И альманахи, и журналы,
Где поученья нам твердят,
Где нынче так меня бранят,
А где такие мадригалы
Себе встречал я иногда…
(VI, 183)[12]

В чем же и как изменился Пушкин?

В предисловии, предполагавшемся к VIII и IX главам «Онегина» (1830), Пушкин полемизирует с критикой: «Век может идти себе вперед», но «поэзия остается на одном месте… ‹…› Цель ее одна, средства те же» (VI, 540, 541).

Однако в том же году в набросках статьи о Баратынском Пушкин совершенно иначе рисует отношения поэта с читателем: «Понятия, чувства 18-летнего поэта еще близки и сродны всякому, молодые читатели понимают его и с восхищением в его произведениях узнают собственные чувства и мысли, выраженные ясно, живо и гармонически. Но лета идут – юный поэт мужает, талант его растет, понятия становятся выше, чувства изменяются. Песни его уже не те. А читатели те же и разве только сделались холоднее сердцем и равнодушнее к поэзии жизни. Поэт отделяется от них и мало-помалу уединяется совершенно. Он творит – для самого себя и если изредка еще обнародывает свои произведения, то встречает холодность, невнимание и находит отголосок своим звукам только в сердцах некоторых поклонников поэзии, как он уединенных, затерянных в свете» (XI, 185).
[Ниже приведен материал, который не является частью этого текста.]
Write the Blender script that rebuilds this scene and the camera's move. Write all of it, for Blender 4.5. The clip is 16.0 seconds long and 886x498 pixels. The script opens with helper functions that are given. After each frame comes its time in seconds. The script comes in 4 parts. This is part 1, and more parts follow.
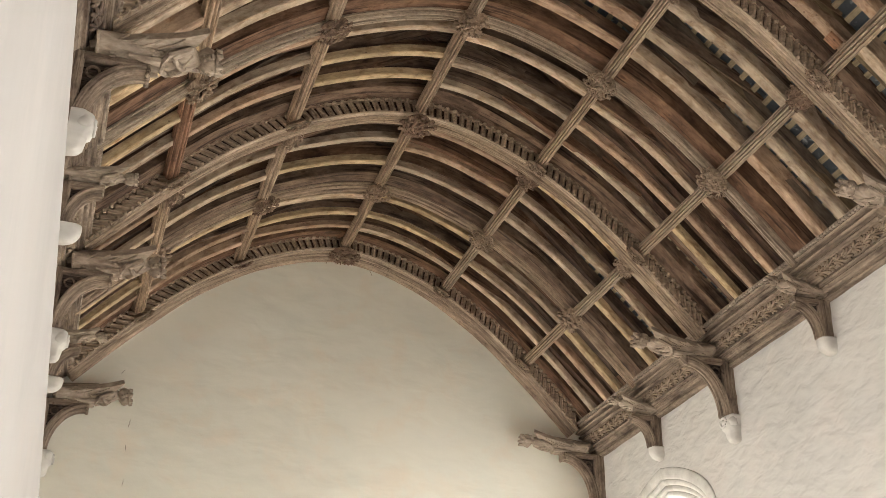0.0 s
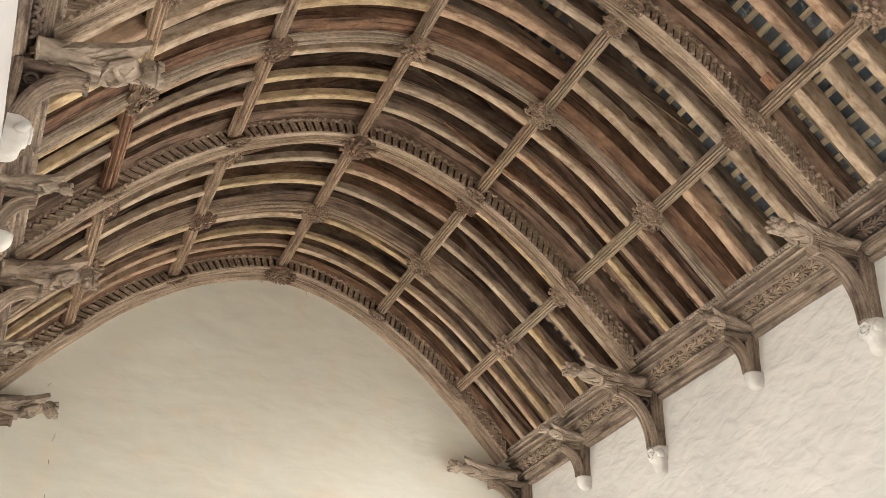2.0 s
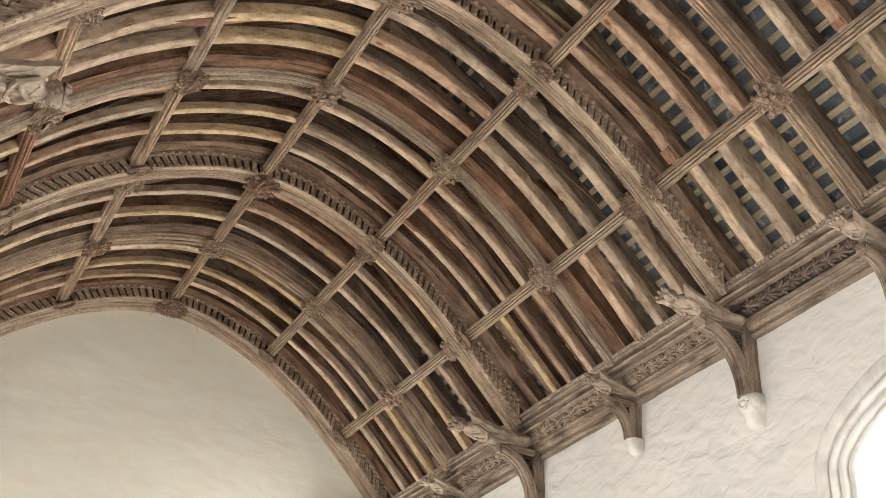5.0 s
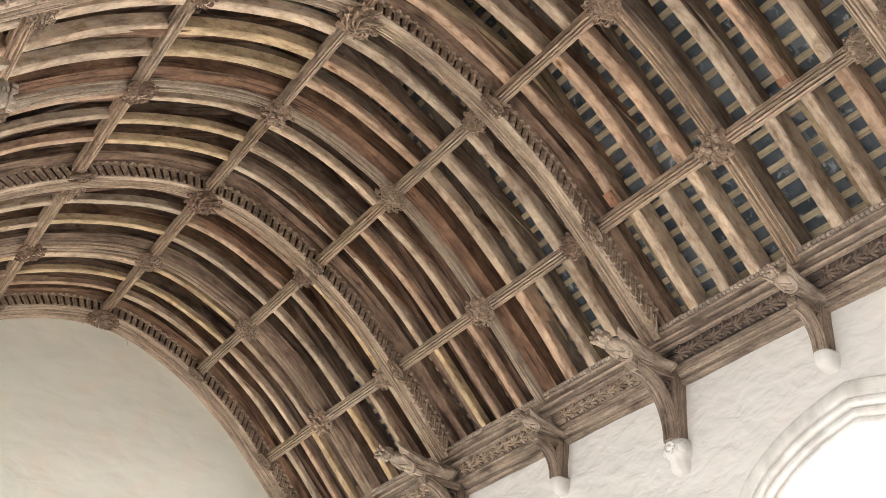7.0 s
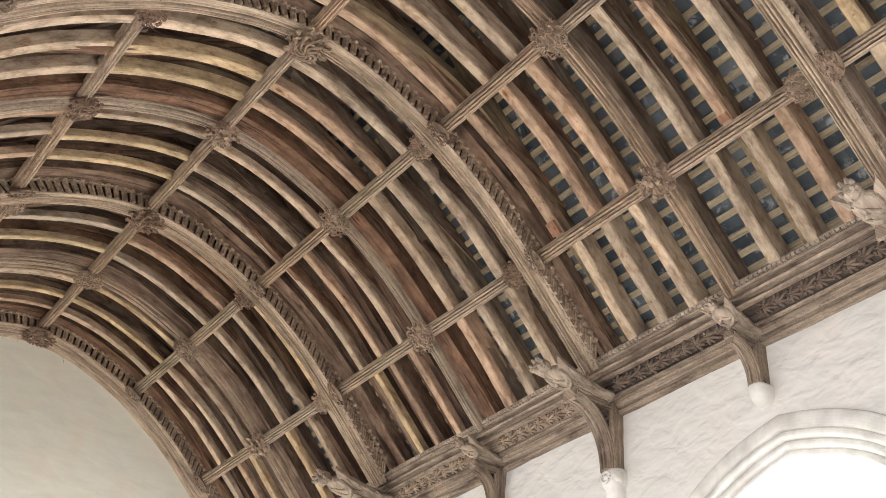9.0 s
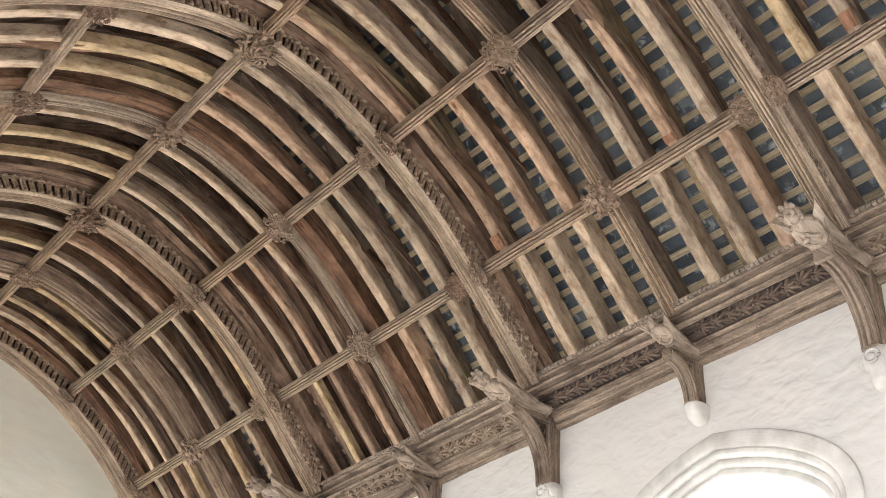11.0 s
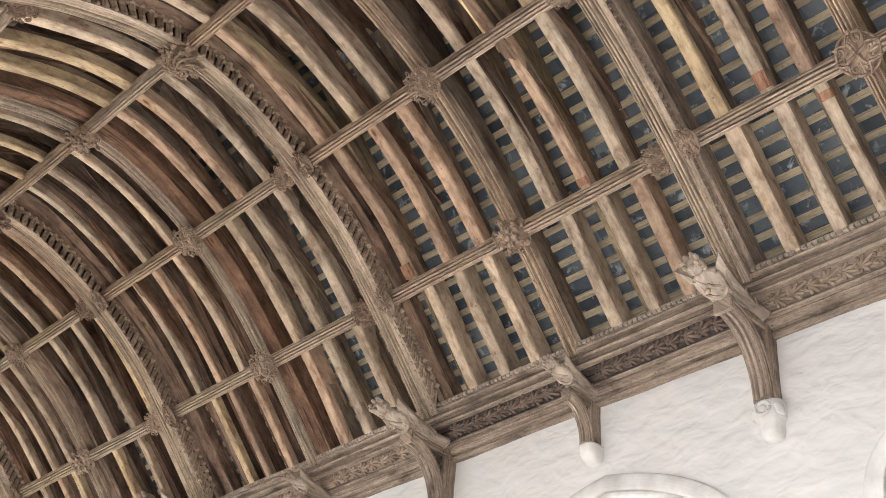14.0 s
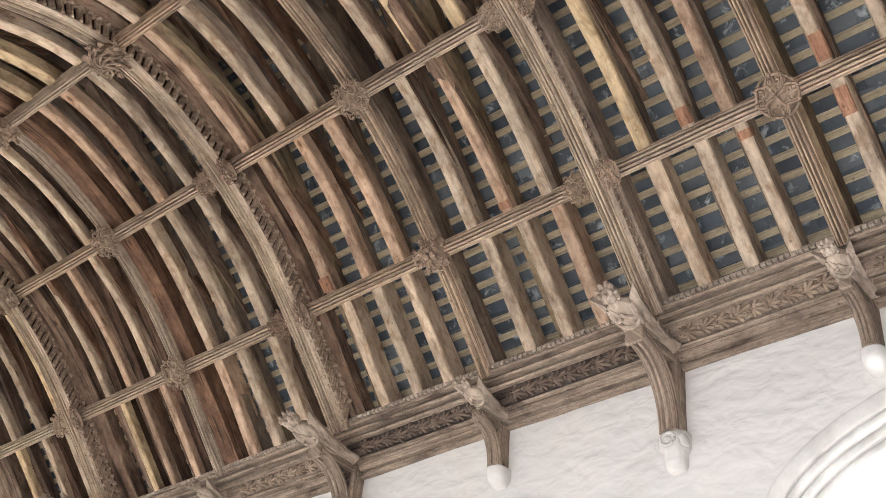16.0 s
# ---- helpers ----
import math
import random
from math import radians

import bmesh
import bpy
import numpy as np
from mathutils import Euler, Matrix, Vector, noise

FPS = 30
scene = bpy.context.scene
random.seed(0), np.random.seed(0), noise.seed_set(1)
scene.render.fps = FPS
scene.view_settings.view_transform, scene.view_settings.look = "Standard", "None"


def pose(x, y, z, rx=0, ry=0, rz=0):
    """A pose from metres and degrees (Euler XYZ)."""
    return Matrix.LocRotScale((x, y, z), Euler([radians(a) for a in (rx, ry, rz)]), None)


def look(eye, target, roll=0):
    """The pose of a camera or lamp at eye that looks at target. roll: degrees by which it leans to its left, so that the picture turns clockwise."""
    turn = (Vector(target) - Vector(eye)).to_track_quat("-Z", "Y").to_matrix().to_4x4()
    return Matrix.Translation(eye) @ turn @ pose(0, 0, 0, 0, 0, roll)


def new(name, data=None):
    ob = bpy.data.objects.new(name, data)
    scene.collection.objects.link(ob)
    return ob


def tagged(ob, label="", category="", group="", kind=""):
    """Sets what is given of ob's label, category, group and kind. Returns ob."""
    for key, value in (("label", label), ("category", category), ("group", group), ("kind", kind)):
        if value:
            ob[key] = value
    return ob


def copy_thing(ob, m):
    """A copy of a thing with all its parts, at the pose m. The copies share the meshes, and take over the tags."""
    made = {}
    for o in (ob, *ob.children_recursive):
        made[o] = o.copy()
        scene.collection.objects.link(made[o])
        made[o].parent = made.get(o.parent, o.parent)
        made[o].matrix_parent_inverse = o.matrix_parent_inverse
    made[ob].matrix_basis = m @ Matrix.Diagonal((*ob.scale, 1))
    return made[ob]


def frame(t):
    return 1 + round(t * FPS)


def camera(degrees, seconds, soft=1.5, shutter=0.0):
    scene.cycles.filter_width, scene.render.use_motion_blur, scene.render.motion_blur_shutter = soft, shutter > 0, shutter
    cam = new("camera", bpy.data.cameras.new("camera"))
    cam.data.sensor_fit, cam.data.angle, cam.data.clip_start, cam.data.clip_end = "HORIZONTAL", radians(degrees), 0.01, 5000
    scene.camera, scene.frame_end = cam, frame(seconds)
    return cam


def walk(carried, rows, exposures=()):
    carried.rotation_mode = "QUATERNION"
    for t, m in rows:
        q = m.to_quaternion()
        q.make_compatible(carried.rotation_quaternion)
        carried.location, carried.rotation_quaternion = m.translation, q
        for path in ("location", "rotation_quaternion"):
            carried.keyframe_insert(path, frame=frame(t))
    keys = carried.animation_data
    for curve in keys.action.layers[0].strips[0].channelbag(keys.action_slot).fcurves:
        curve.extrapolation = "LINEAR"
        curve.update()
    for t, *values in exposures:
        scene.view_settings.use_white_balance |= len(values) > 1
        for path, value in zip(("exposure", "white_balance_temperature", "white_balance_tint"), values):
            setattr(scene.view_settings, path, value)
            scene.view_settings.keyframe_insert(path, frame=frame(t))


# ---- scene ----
cam = camera(40.6, 16.0, soft=0.85)
PATH = [
    (0, (-2.549, -11.515, 1.994), (-2.005, -9.824, 2.914), 0.5),
    (0.5, (-2.549, -11.514, 1.991), (-1.986, -9.834, 2.92), 0.6),
    (1, (-2.544, -11.513, 1.995), (-1.957, -9.847, 2.935), 0.8),
    (1.5, (-2.544, -11.516, 1.986), (-1.936, -9.863, 2.934), 0.9),
    (2, (-2.537, -11.528, 1.97), (-1.904, -9.891, 2.929), 1.1),
    (2.5, (-2.537, -11.53, 1.962), (-1.883, -9.908, 2.931), 1.3),
    (3, (-2.537, -11.538, 1.956), (-1.856, -9.934, 2.938), 1.5),
    (3.5, (-2.524, -11.542, 1.953), (-1.825, -9.954, 2.948), 1.7),
    (4, (-2.54, -11.551, 1.948), (-1.814, -9.985, 2.957), 1.9),
    (6.5, (-2.553, -11.561, 1.925), (-1.733, -10.088, 3.0), 4.4),
    (7, (-2.554, -11.554, 1.912), (-1.715, -10.101, 3.001), 4.8),
    (7.5, (-2.542, -11.561, 1.91), (-1.689, -10.123, 3.009), 5.0),
    (8, (-2.547, -11.562, 1.912), (-1.679, -10.143, 3.022), 5.2),
    (8.5, (-2.545, -11.57, 1.914), (-1.664, -10.166, 3.033), 5.0),
    (9, (-2.564, -11.585, 1.919), (-1.662, -10.201, 3.046), 4.5),
    (11.5, (-2.568, -11.573, 1.896), (-1.584, -10.273, 3.055), 4.9),
    (12, (-2.561, -11.572, 1.889), (-1.563, -10.291, 3.056), 5.1),
    (12.5, (-2.572, -11.589, 1.906), (-1.557, -10.323, 3.075), 5.2),
    (13, (-2.58, -11.588, 1.901), (-1.549, -10.344, 3.08), 5.3),
    (13.5, (-2.582, -11.597, 1.895), (-1.539, -10.372, 3.083), 5.5),
    (14, (-2.573, -11.607, 1.897), (-1.515, -10.405, 3.095), 5.8),
    (14.5, (-2.588, -11.611, 1.9), (-1.511, -10.434, 3.106), 5.8),
    (15, (-2.577, -11.631, 1.907), (-1.482, -10.48, 3.121), 6.1),
    (15.5, (-2.551, -11.639, 1.904), (-1.444, -10.509, 3.127), 6.3),
    (16, (-2.529, -11.662, 1.913), (-1.405, -10.555, 3.142), 6.5),
]
EXPOSURES = [(0, -0.3, 6500, 10), (1, -0.22, 6480, 10), (2, -0.06, 6420, 10), (4, -0.02, 6300, 10), (7, 0.17, 6050, 11), (12, 0.17, 5920, 11), (16, 0.16, 5800, 12)]
walk(cam, [(t, look(eye, target, roll)) for t, eye, target, roll in PATH], EXPOSURES)

# ---------------------------------------------------------------- world and light
world = bpy.data.worlds.new("sky")
scene.world = world
world.use_nodes = True
wn = world.node_tree.nodes
sky = wn.new("ShaderNodeTexSky")
sky.sky_type, sky.sun_disc = "NISHITA", False
sky.sun_elevation, sky.sun_rotation = radians(35), radians(110)
world.node_tree.links.new(sky.outputs[0], wn["Background"].inputs[0])
wn["Background"].inputs[1].default_value = 0.12

scene.view_settings.exposure = 0.0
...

Странно, что до сих пор нигде не отмечено, что эту мысль подсказал Пушкину сам Баратынский в письме 1828 года, где он так объясняет неудачу «Онегина»: «Я думаю, что у нас в России поэт только в первых, незрелых своих опытах может надеяться на большой успех. За него все молодые люди, находящие в нем почти свои чувства, почти свои мысли, облеченные в блистательные краски. Поэт развивается, пишет с большою обдуманностью, с большим глубокомыслием: он скучен офицерам, а бригадиры с ним не мирятся, потому что стихи его все-таки не проза. Не принимай на свой счет этих размышлений: они общие» (Пушкин, XIV, 6).
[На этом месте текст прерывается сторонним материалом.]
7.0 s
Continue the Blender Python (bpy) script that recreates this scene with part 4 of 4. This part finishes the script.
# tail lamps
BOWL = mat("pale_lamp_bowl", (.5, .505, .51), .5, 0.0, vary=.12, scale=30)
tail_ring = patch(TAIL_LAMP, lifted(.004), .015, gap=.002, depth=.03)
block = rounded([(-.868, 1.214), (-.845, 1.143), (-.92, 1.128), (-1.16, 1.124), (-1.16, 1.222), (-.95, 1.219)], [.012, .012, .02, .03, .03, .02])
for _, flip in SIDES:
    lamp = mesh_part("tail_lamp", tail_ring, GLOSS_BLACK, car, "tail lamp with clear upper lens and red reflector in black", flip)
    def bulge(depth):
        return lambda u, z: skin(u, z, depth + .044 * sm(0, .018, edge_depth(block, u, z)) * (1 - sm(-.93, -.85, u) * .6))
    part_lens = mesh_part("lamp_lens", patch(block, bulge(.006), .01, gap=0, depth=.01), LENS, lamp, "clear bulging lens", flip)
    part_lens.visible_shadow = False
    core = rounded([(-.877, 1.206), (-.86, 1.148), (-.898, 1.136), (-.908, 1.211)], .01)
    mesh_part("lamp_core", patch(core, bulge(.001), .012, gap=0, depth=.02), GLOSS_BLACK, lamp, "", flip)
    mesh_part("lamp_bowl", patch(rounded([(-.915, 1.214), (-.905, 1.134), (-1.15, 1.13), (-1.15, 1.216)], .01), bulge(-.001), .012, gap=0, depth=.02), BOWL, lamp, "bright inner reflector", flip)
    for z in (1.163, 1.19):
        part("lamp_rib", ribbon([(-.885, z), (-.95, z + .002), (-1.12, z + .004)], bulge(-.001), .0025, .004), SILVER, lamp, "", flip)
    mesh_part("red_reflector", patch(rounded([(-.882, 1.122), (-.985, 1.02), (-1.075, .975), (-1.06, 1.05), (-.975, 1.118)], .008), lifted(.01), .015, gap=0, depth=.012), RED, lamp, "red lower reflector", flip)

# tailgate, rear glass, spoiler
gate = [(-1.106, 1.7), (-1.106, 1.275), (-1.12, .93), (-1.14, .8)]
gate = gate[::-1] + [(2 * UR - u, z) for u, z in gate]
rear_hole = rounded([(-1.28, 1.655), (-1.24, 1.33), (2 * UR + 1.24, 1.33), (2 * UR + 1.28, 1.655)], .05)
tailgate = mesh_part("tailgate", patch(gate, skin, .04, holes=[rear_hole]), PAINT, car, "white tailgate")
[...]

Из сравнения этих двух цитат видно, как Пушкин развил мысль Баратынского.

Итак, не поэзия неподвижна, а читатель не поспевает за поэтом.

В герое «Кавказского пленника» с восторгом узнавали себя все современники Пушкина, но кто бы согласился узнать себя в Евгении «Медного всадника»?

2

К числу зрелых произведений Пушкина, не услышанных не только современниками, но и друзьями поэта[13], относятся его «Маленькие трагедии». Быть может, ни в одном из созданий мировой поэзии грозные вопросы морали не поставлены так резко и сложно, как в «Маленьких трагедиях» Пушкина. Сложность эта бывает иногда столь велика, что в связи с головокружительным лаконизмом даже как будто затемняет смысл и ведет к различным толкованиям (например, развязка «Каменного гостя»). Мне кажется, объяснение этому дает сам Пушкин в заметке о Мюссе (24 октября 1830 года), где он хвалит автора «Contes d’Espagne et d’Italic» за отсутствие морализирования и вообще не советует «ко всякой всячине приклеивать нравоучения» (XI, 175–176). Это наблюдение дает отчасти ключ к пониманию якобы шутливой концовки «Домика в Коломне» (9 октября 1830 г.):

Да нет ли хоть у вас нравоученья?
Нет… или есть: минуточку терпенья…
Вот вам мораль…
(V. 93)

и далее следует явно вызывающая пародия на нравоучительную концовку («Больше ничего // Не выжмешь из рассказа моего»).

Понятно, что для поэта, так поставившего вопрос о морализировании, многие обычные пути изображения страстей были закрыты. Все сказанное выше в особенности относится к «Каменному гостю», который все же является обработкой мировой темы возмездия, а у предшественников Пушкина, касавшихся этой темы, не было недостатка в прямом морализировании.